Dear Friends,
I’m switching our schedule up a little bit this month, delaying this month’s Quick Book Notes and instead sharing a piece of my (semi-autobiographical) flash fiction for the first time at the Hollow: 500 words about birth, wonder, pain, and understanding.
Enjoy,
Dixie
To Be Loved for All of Time
By Dixie Dillon Lane
The mother sat on the hospital bed in between waves. The other birth, three years before, had been different; there had been no in between. Wave after wave, and never a time to rest, had brought a continuous fire to bear within her in that first labor, a movement beyond any parameters at all. But this new time, perched here on the bed’s edge, she grasped a moment’s breath.
A doctor spoke to her but, feeling a change, her hand went up, flat, in a sign that meant “away.” She stood and leaned, gripping the sharp corners of a table as the power surged inside her. She closed her eyes, and sang:
My life flows on in endless song
Above Earth’s lamentation
I hear the real, though far-off hymn
That hails God’s new creation
Another time, she’d have been embarrassed to be singing with no-nonsense nurses and a bewildered doctor standing by, a small group unfamiliar with this sort of birth, with women who might sing out in their pain. But today she didn’t give a damn. She was making something.
Through all the tumult and the strife
I hear that music ringing
It sounds an echo in my soul
How can I keep from singing?
Later, a minute old, the child lay pressed against her chest, crying. The mother herself did not cry but instead, again, sang, this time in a tune without fixed words. She sang, over and over, the name of her boy. She stopped only once, surprised by the sight of tears in her husband’s eyes.
It didn’t last, of course: neither the singing, nor the creativity, nor the power. It all faded within a week’s time, leaving her shocked and confused by the oppressive return of ordinary, sightless daily life. During every stolen shower in the coming weeks, she stared at her emptied middle and wondered what had become of her – she who had borne with such force that one day’s flash of inspiration, those few hours of thunderous creative life. What did it mean to have twice now lived for a day at the apex of all suffering and holiness and life?

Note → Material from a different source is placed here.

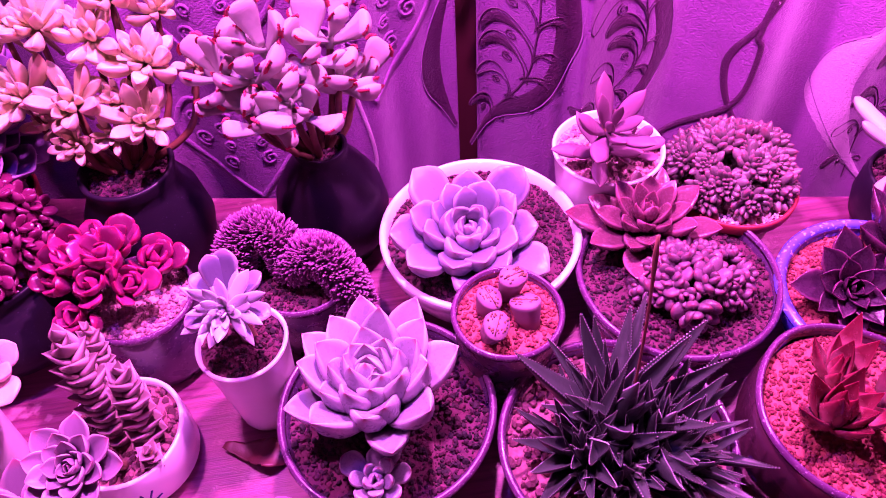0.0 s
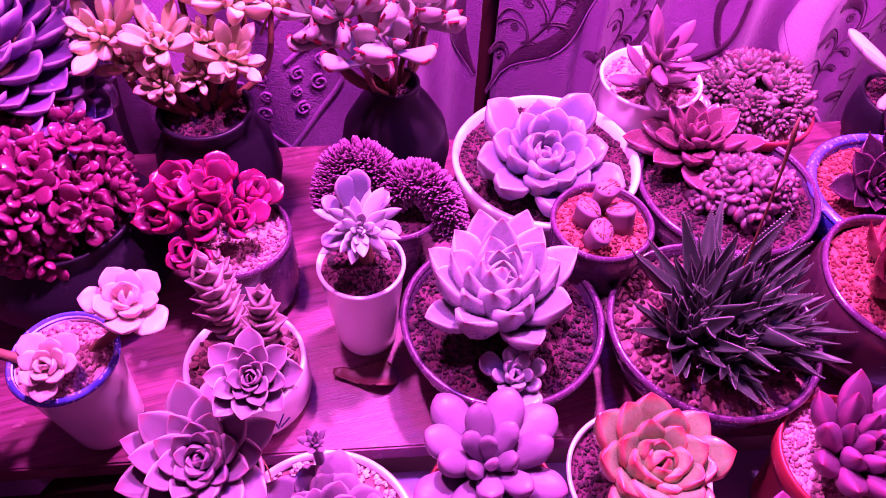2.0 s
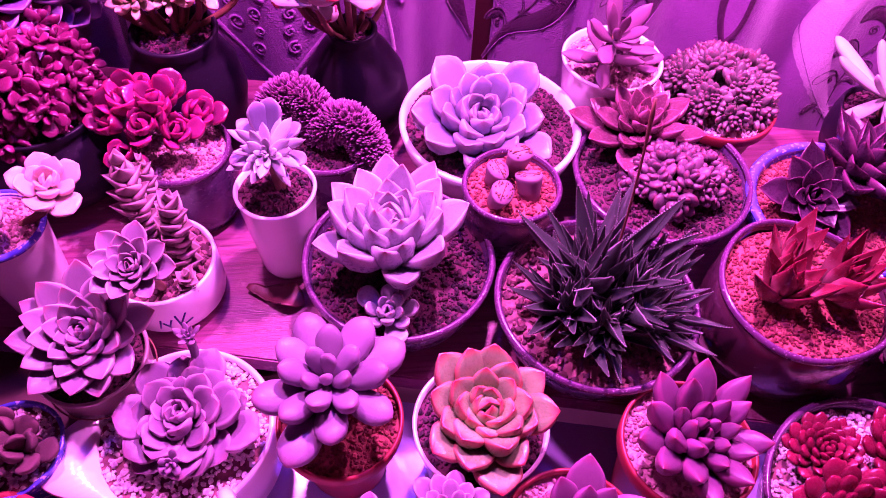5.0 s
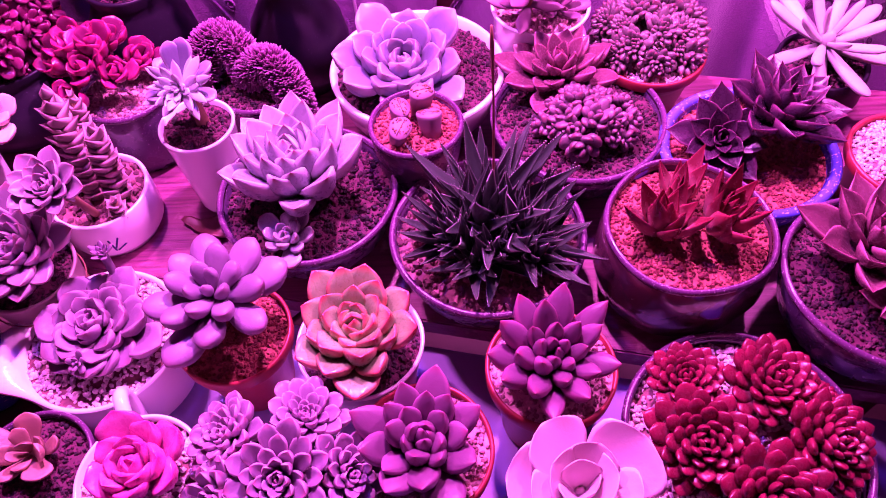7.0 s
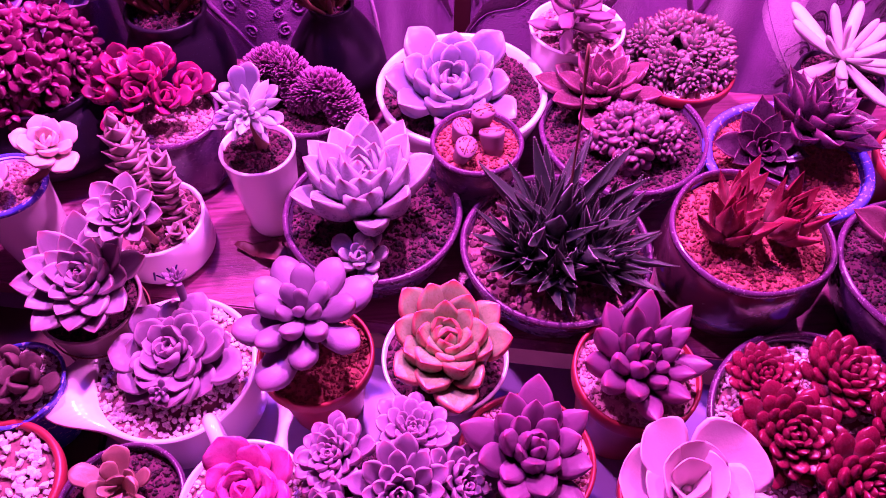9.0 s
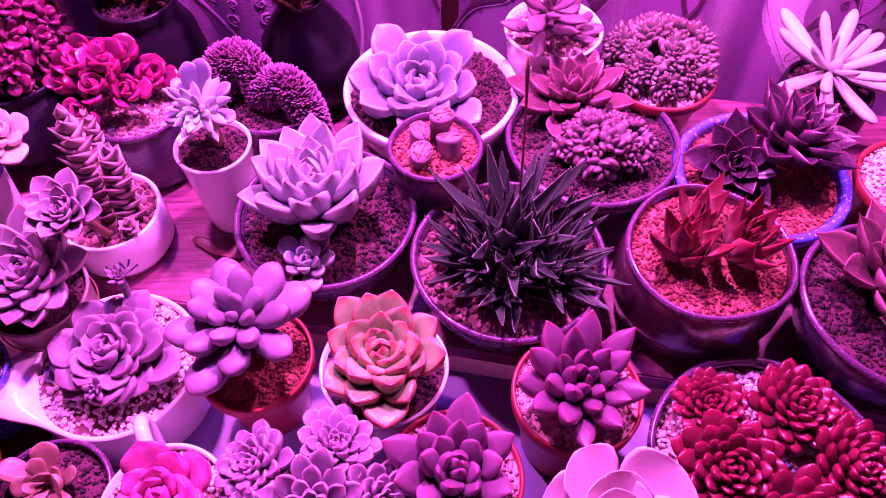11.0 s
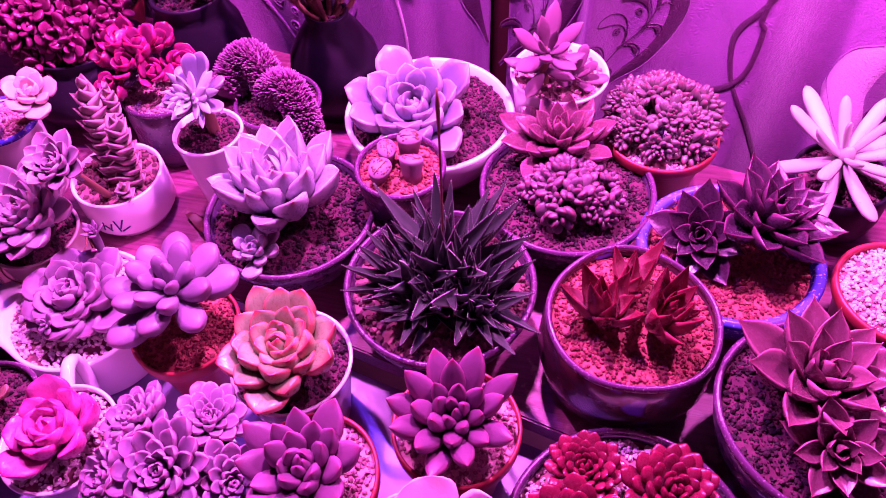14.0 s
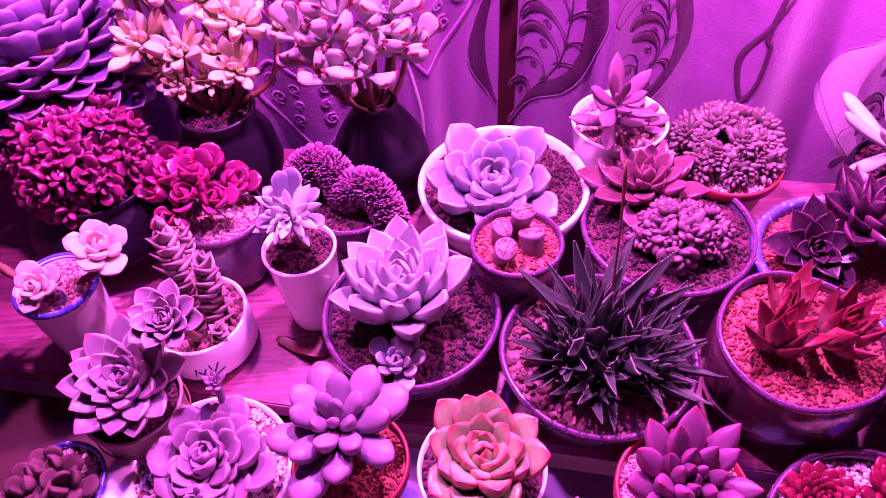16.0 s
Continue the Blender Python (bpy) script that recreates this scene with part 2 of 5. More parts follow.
def box(sx, sy, sz, bevel=0.002):
    bm = bmesh.new()
    bmesh.ops.create_cube(bm, size=1, matrix=Matrix.Diagonal((sx, sy, sz, 1)))
    if bevel:
        bmesh.ops.bevel(bm, geom=bm.edges, offset=bevel, segments=2, affect="EDGES")
    return bm


def setting(name, bm, m, material, label, category, kind="structure"):
    ob = part(name, bm, material, None, label, kind, smooth=False)
    ob.matrix_world = m
    return tagged(ob, label, category, kind=kind)


# Leaf outlines: half width against length; thickness against width; upward curve; cup.
SHAPES = {
    "agave": ([(0, 0.13), (0.25, 0.2), (0.55, 0.29), (0.75, 0.26), (0.9, 0.14), (0.97, 0.04), (1, 0.003)], 0.55, 0.24, 0.35),
    "spoon": ([(0, 0.12), (0.3, 0.22), (0.6, 0.36), (0.8, 0.38), (0.92, 0.26), (0.975, 0.08), (1, 0.003)], 0.50, 0.26, 0.38),
    "fat": ([(0, 0.09), (0.3, 0.22), (0.6, 0.35), (0.8, 0.35), (0.93, 0.23), (1, 0.02)], 0.66, 0.22, 0.25),
    "point": ([(0, 0.11), (0.3, 0.2), (0.6, 0.27), (0.8, 0.21), (0.93, 0.09), (1, 0.003)], 0.78, 0.20, 0.1),
    "round": ([(0, 0.12), (0.3, 0.34), (0.6, 0.52), (0.82, 0.53), (0.95, 0.36), (1, 0.1)], 0.14, 0.30, 0.6),
    "acute": ([(0, 0.12), (0.3, 0.24), (0.55, 0.35), (0.72, 0.355), (0.86, 0.25), (0.95, 0.10), (1, 0.003)], 0.36, 0.24, 0.5),
    "petal": ([(0, 0.12), (0.3, 0.34), (0.6, 0.50), (0.82, 0.50), (0.95, 0.32), (1, 0.06)], 0.13, 0.08, 0.35),
    "dagger": ([(0, 0.11), (0.15, 0.125), (0.4, 0.105), (0.7, 0.06), (0.9, 0.025), (1, 0.002)], 0.55, 0.16, 0.8),
    "spike": ([(0, 0.15), (0.3, 0.23), (0.5, 0.22), (0.75, 0.12), (0.92, 0.04), (1, 0.002)], 0.45, 0.2, 0.5),
    "finger": ([(0, 0.05), (0.2, 0.08), (0.55, 0.105), (0.85, 0.1), (0.96, 0.06), (1, 0.01)], 0.9, 0.12, 0.0),
    "bead": ([(0, 0.14), (0.3, 0.26), (0.6, 0.32), (0.85, 0.26), (0.96, 0.12), (1, 0.01)], 0.75, 0.15, 0.0),
    "tri": ([(0, 0.42), (0.25, 0.56), (0.5, 0.44), (0.75, 0.22), (0.9, 0.08), (1, 0.004)], 0.5, 0.10, 0.2),
    "scale": ([(0, 0.3), (0.3, 0.42), (0.65, 0.46), (0.85, 0.36), (0.95, 0.18), (1, 0.02)], 0.30, 0.05, 0.55),
    "ovate": ([(0, 0.07), (0.3, 0.17), (0.6, 0.28), (0.82, 0.29), (0.94, 0.18), (1, 0.02)], 0.5, 0.15, 0.2),
    "plump": ([(0, 0.08), (0.25, 0.20), (0.5, 0.30), (0.75, 0.32), (0.9, 0.23), (0.97, 0.11), (1, 0.02)], 0.78, 0.14, 0.05),
    "keel": ([(0, 0.14), (0.3, 0.24), (0.52, 0.29), (0.72, 0.23), (0.86, 0.10), (0.93, 0.025), (1, 0.003)], 0.42, 0.18, 0.55),
    "club": ([(0, 0.08), (0.3, 0.13), (0.6, 0.18), (0.85, 0.17), (0.95, 0.09), (1, 0.008)], 0.85, 0.16, 0.0),
    "paddle": ([(0, 0.07), (0.3, 0.13), (0.6, 0.22), (0.84, 0.28), (0.94, 0.25), (1, 0.13)], 0.72, 0.14, 0.1),
    "jelly": ([(0, 0.15), (0.3, 0.28), (0.6, 0.34), (0.85, 0.29), (0.96, 0.15), (1, 0.02)], 0.9, 0.10, 0.0),
    "broad": ([(0, 0.12), (0.3, 0.25), (0.55, 0.39), (0.72, 0.435), (0.85, 0.37), (0.935, 0.20), (0.975, 0.07), (1, 0.004)], 0.50, 0.28, 0.32),
    "lance": ([(0, 0.07), (0.3, 0.12), (0.55, 0.155), (0.78, 0.125), (0.92, 0.055), (1, 0.004)], 0.8, 0.12, 0.05),
    "bloom": ([(0, 0.10), (0.3, 0.24), (0.58, 0.37), (0.78, 0.35), (0.91, 0.20), (0.97, 0.07), (1, 0.004)], 0.56, 0.22, 0.3),
    "star": ([(0, 0.07), (0.3, 0.13), (0.6, 0.17), (0.8, 0.14), (0.94, 0.06), (1, 0.003)], 0.5, 0.2, 0.3),
}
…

Every day, her beloved children changed and grew. And yet the mother could not quite say what had changed within herself. Still, somehow, over the years, something repeatedly drew her back to birth, that suspension inside the thundercloud, that moment of death and then of pouring forth in life. These were the only times when she could see clearly despite the fog; when she could make music in a way she never otherwise sang.
Other things happened, too, of course. She would create and enjoy and know other things in her life besides her children. Yet nothing was ever again quite like those days on her Cross, when pain and creation merged together and she thought: I know today what it will be like to be alive again at the end of time. I have been inside creation just as I once was created, at the intersection of death and life. I know what it is to love, and to be loved for all of time.
Your turn:
— Please share your experiences with birth and life and death as relates to this story, as you are comfortable. Does this experience “resonate” with you, or have you had different feelings?
— Some of the mothers and fathers who are most generous and know best the truth of creation are those whose children have gone directly to Heaven. What can I do to love and support you?
— What do you use to express yourself when you are in the grip of something intense? Music, movement, writing, screaming, crying, breathing?